O texto não tem a linguagem assertiva de Francisco, nem precisava. É evidente a sintonia. Leão XIV agarrou em notas do antecessor e dedicou a primeira exortação – «Dilexi te» («Eu amei-te») – ao ‘grito’ dos pobres, às formas e causas estruturais da pobreza. O Papa nascido em Chicago insiste que não é «razoável organizar a economia exigindo sacrifícios ao povo, para atingir objetivos que interessam aos poderosos», até porque, «para os pobres restam apenas promessas de ‘gotas’». Se o pensamento social cristão releva o papel político dos estados na defesa do ‘bem comum’ e do princípio da subsidiariedade, Leão XIV posiciona a exclamação de Francisco: «É necessário continuar a denunciar a ditadura de uma economia que mata», a desigualdade, a sacralizada «autonomia absoluta dos mercados», a «especulação financeira», a «falsa visão de meritocracia».
A Igreja foi desafiada por Francisco a ser um «hospital de campanha», em ação, e não a mordomia de um hotel. É legítimo, por isso, questionar também uma certa Igreja de sumptuosidade. Neste documento, o Papa Prevost aperta a ferida. «Muitos pensam que podem deixar de dar atenção aos pobres», mas a expressão bíblica «pobres sempre os tereis» não está no «horizonte da beneficência», a pobreza não é uma inevitabilidade. Uma certa «ortodoxia», admite o Papa, é acusada de «passividade ou cumplicidade» face a «situações Intoleráveis de injustiça e de regimes políticos que mantêm estas situações». Essa ortodoxia» opta «por uma pastoral das elites», com «critérios superficiais» para defender que «é melhor cuidar dos ricos» para que, «através deles, seja possível alcançar soluções mais eficazes». Na sequência, o pontífice apela ao envolvimento dos cristãos nos movimentos de trabalhadores, na luta contra a discriminação, e sublinha que «seria inimaginável», à luz da Doutrina Social da Igreja, que, nas atuais «circunstâncias sociais, laborais, económicas e culturais», os cristãos não se envolvessem.

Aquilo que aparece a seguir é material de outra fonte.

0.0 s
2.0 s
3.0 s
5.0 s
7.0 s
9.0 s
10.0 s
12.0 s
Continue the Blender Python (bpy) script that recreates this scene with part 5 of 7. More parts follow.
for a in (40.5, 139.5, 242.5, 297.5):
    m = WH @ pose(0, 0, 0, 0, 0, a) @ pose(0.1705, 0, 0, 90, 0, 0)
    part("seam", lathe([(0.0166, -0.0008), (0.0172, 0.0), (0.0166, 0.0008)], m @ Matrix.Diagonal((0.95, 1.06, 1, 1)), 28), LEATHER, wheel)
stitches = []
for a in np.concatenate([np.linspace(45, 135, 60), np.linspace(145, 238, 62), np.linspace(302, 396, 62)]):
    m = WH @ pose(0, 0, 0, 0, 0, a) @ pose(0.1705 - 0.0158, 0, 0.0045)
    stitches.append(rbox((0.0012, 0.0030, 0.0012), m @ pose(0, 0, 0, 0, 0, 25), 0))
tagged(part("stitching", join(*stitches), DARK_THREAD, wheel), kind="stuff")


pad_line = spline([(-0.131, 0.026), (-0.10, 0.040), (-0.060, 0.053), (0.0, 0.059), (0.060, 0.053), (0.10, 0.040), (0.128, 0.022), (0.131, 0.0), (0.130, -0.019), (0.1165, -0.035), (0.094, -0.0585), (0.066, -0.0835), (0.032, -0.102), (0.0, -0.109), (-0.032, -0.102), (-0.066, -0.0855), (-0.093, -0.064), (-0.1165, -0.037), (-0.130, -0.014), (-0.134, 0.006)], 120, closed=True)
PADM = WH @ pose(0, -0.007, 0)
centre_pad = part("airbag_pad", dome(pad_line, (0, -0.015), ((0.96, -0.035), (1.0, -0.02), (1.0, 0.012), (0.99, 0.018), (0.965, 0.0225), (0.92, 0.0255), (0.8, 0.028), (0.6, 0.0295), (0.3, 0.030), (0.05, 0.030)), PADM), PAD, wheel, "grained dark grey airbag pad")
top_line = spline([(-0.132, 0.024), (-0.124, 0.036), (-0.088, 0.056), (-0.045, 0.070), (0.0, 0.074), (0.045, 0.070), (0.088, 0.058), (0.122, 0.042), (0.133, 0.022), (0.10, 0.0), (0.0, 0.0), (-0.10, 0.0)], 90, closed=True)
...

Lembrava ainda Francisco que, estando ao serviço do «bem comum», a política «é a forma mais elevada de caridade». Podemos retomar o conceito de «esperança», que, com o Papa Bergoglio, ganhou uma dimensão transversal. Não faltam construções filosóficas ou até mitológicas, da Caixa de Pandora, em que a «esperança» é a última a sair depois de todos os males terem já feito o seu caminho, à expectativa cristã de uma redenção na vida eterna. Se Bento XVI sublinhou a «esperança» como certeza da fé cristã, Francisco focou a dimensão relacional e humana. E é aqui que a «esperança» se expande. «Basta um só homem, uma só mulher para que haja esperança» e «depois, há um outro ‘tu’ e ainda mais um ‘tu’ e, então, tornamo-nos ‘nós’», escreveu Francisco na autobiografia Esperança, e «quando há um ‘nós’, começa uma revolução». Se somos em interdependência, a essência da «esperança» está também na corresponsabilidade, dando alento e contrariando desânimos.
Pouco antes de morrer, na Quaresma de 2025, o Papa argentino questionava: a «esperança» ajuda «a ler os acontecimentos da história» e «impele a um compromisso com a justiça, a fraternidade, o cuidado da casa comum, garantindo que ninguém seja deixado para trás?».
A «esperança» implica o indivíduo e a comunidade, da resposta mais próxima à responsabilidade social e política, assegurando a capacitação de vidas concretas. Não é uma opção. E se é uma exigência de fé, é também uma condição inerente à cidadania.